Quatro entidades da sociedade civil intercederam a favor da Associação Projeto Meninos e Meninas de Rua por meio de um amicus curiae, uma ferramenta jurídica que permite que entidades apresentem fatos para tentar ajudar o juiz responsável a julgar corretamente algum processo.

Nesse caso, o Instituto de Referência Negra Peregum, a Coalizão Negra por Direitos, a Associação de Amigos e Familiares de Presos/as e a Rede de Proteção e Resistência Contra o Genocídio alegaram que ‘o Projeto Meninos e Meninas de Rua é uma importante ferramenta de fortalecimento, defesa e promoção de direitos da infância e juventude, sobretudo de crianças e jovens de famílias negras e das periferias, que são as mais atingidas por violações de direitos de toda sorte’.

O documento acrescenta, ainda, que ‘a permanência do PMMR no prédio onde está estabelecido há mais de 30 anos concretiza a defesa dos princípios constitucionais democráticos, por fortalecer o desenvolvimento de políticas de atenção a populações vulnerabilizadas pelas desigualdades raciais e sociais que desafiam o Estado Democrático de Direito’.

Denúncia na ONU

Segundo nota da Associação Projeto Meninos e Meninas de Rua, as entidades Uneafro Brasil e o Movimento Negro Unificado denunciaram ‘as práticas da administração municipal’ à Organização das Nações Unidas durante o Fórum Permanente de Afrodescendentes, nos Estados Unidos. Antes disso, o Projeto, junto com entidades do movimento negro, denunciaram a cidade por ‘racismo institucional’ no Ministério Público.

COM A PALAVRA, A PREFEITURA DE SÃO BERNARDO DO CAMPO

Procurada pela reportagem do Estadão, a prefeitura de São Bernardo do Campo enviou nota em que alega que o projeto não vem desenvolvendo atividades ordinárias há anos e que requisitou o espaço para ‘melhor utilização com outros projetos de relevância social’. A prefeitura questionou, ainda, a idoneidade do projeto junto ao TCE. Leia a nota na íntegra:

A prefeitura de São Bernardo o projeto “Meninos e Meninas de Rua” é objeto de ação judicial em curso. A entidade ocupa área pública e não vem desenvolvendo atividades ordinárias há anos, razão pela qual o município requisitou o espaço para melhor utilização com outros projetos de relevância social. Além disso, a entidade é apontada como inidônea pelo TCE/SP (conforme anexo) e, desta forma, se encontra impedida de receber qualquer espécie de repasse de entes públicos no Estado de São Paulo, incluindo a concessão de espaços públicos.

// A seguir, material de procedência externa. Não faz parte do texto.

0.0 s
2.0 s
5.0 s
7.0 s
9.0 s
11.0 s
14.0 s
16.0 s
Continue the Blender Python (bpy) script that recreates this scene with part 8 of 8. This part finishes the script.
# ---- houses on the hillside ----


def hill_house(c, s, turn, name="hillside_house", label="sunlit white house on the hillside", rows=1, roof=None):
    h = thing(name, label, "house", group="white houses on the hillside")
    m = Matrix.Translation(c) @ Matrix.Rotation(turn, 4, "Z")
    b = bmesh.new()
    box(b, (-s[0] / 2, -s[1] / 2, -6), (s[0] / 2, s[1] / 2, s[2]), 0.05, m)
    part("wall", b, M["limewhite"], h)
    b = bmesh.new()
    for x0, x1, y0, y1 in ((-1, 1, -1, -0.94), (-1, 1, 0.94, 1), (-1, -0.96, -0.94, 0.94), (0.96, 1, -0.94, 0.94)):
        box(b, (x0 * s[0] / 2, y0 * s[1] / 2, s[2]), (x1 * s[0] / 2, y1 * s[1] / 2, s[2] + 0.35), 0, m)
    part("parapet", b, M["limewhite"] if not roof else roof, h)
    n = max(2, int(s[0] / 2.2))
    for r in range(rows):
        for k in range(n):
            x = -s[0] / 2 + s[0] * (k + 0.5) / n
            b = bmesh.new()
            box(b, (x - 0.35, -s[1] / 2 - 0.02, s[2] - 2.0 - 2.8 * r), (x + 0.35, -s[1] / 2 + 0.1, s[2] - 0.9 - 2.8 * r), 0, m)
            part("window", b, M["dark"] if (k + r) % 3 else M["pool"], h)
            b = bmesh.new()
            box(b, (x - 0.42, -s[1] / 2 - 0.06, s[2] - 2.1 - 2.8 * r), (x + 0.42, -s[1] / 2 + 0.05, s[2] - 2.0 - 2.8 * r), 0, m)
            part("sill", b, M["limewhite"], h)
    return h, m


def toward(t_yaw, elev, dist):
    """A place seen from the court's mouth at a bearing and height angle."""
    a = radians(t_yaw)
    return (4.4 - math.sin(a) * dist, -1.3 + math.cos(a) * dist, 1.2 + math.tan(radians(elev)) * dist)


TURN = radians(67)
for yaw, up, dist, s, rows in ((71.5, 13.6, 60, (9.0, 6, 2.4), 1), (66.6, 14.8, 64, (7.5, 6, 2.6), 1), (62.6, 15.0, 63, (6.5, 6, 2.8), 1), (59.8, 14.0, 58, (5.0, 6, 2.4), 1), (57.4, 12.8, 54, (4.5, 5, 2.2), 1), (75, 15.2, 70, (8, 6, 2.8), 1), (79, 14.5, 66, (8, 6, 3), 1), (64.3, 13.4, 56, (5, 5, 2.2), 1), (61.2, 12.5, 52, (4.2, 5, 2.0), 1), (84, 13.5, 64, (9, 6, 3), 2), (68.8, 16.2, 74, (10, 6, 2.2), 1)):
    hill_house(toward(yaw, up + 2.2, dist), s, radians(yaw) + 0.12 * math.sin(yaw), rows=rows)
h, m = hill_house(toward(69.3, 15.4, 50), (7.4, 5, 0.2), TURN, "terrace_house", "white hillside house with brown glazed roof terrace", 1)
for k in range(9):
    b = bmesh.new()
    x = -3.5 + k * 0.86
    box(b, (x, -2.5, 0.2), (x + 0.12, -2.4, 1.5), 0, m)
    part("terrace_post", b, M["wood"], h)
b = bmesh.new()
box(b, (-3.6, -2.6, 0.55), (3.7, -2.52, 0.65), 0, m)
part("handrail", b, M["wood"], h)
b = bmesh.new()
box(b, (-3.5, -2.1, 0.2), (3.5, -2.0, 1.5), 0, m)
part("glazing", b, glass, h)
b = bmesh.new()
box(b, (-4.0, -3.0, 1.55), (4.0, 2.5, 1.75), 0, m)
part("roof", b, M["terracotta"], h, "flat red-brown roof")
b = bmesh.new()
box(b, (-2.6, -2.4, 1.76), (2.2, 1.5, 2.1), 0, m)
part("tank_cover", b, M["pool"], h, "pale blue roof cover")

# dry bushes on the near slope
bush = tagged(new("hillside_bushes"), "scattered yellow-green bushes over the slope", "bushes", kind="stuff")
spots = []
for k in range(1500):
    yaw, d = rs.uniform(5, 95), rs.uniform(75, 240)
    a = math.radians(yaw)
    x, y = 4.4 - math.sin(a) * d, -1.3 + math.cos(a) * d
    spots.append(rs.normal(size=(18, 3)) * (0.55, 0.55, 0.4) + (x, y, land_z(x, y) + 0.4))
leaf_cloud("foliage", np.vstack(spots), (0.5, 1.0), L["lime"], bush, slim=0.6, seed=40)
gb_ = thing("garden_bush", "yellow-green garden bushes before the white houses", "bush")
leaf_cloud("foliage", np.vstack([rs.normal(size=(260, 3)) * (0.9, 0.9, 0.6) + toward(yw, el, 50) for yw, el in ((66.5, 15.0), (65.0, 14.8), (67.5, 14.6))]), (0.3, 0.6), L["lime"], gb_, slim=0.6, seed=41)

COM A PALAVRA, A ASSOCIAÇÃO PROJETO MENINOS E MENINAS DE RUA

Em nota enviada para responder questionamentos da reportagem do Estadão, a ONG informou que continua desenvolvendo suas atividades e que o processo no TCE é ‘de ordem administrativa’, supostamente podendo ‘ser sanado de forma técnica’. Veja na íntegra:

Apesar do sucateamento de políticas públicas no atendimento à crianças e adolescentes, o Projeto Meninos e Meninas de Rua seguiu desenvolvendo atividades com as crianças e suas famílias. Durante a pandemia, por exemplo, enquanto na Secretaria de Assistência Social estragavam cestas básicas, o Projeto seguiu no suporte a famílias da região .

Hoje as atividades com as crianças que ocorrem no espaço, são de caráter lúdico, pedagógico, social e de cidadania.

Em relação ao processo no TCE-SP é de ordem administrativa e não de idoneidade, que poderia ser sanado de forma técnica.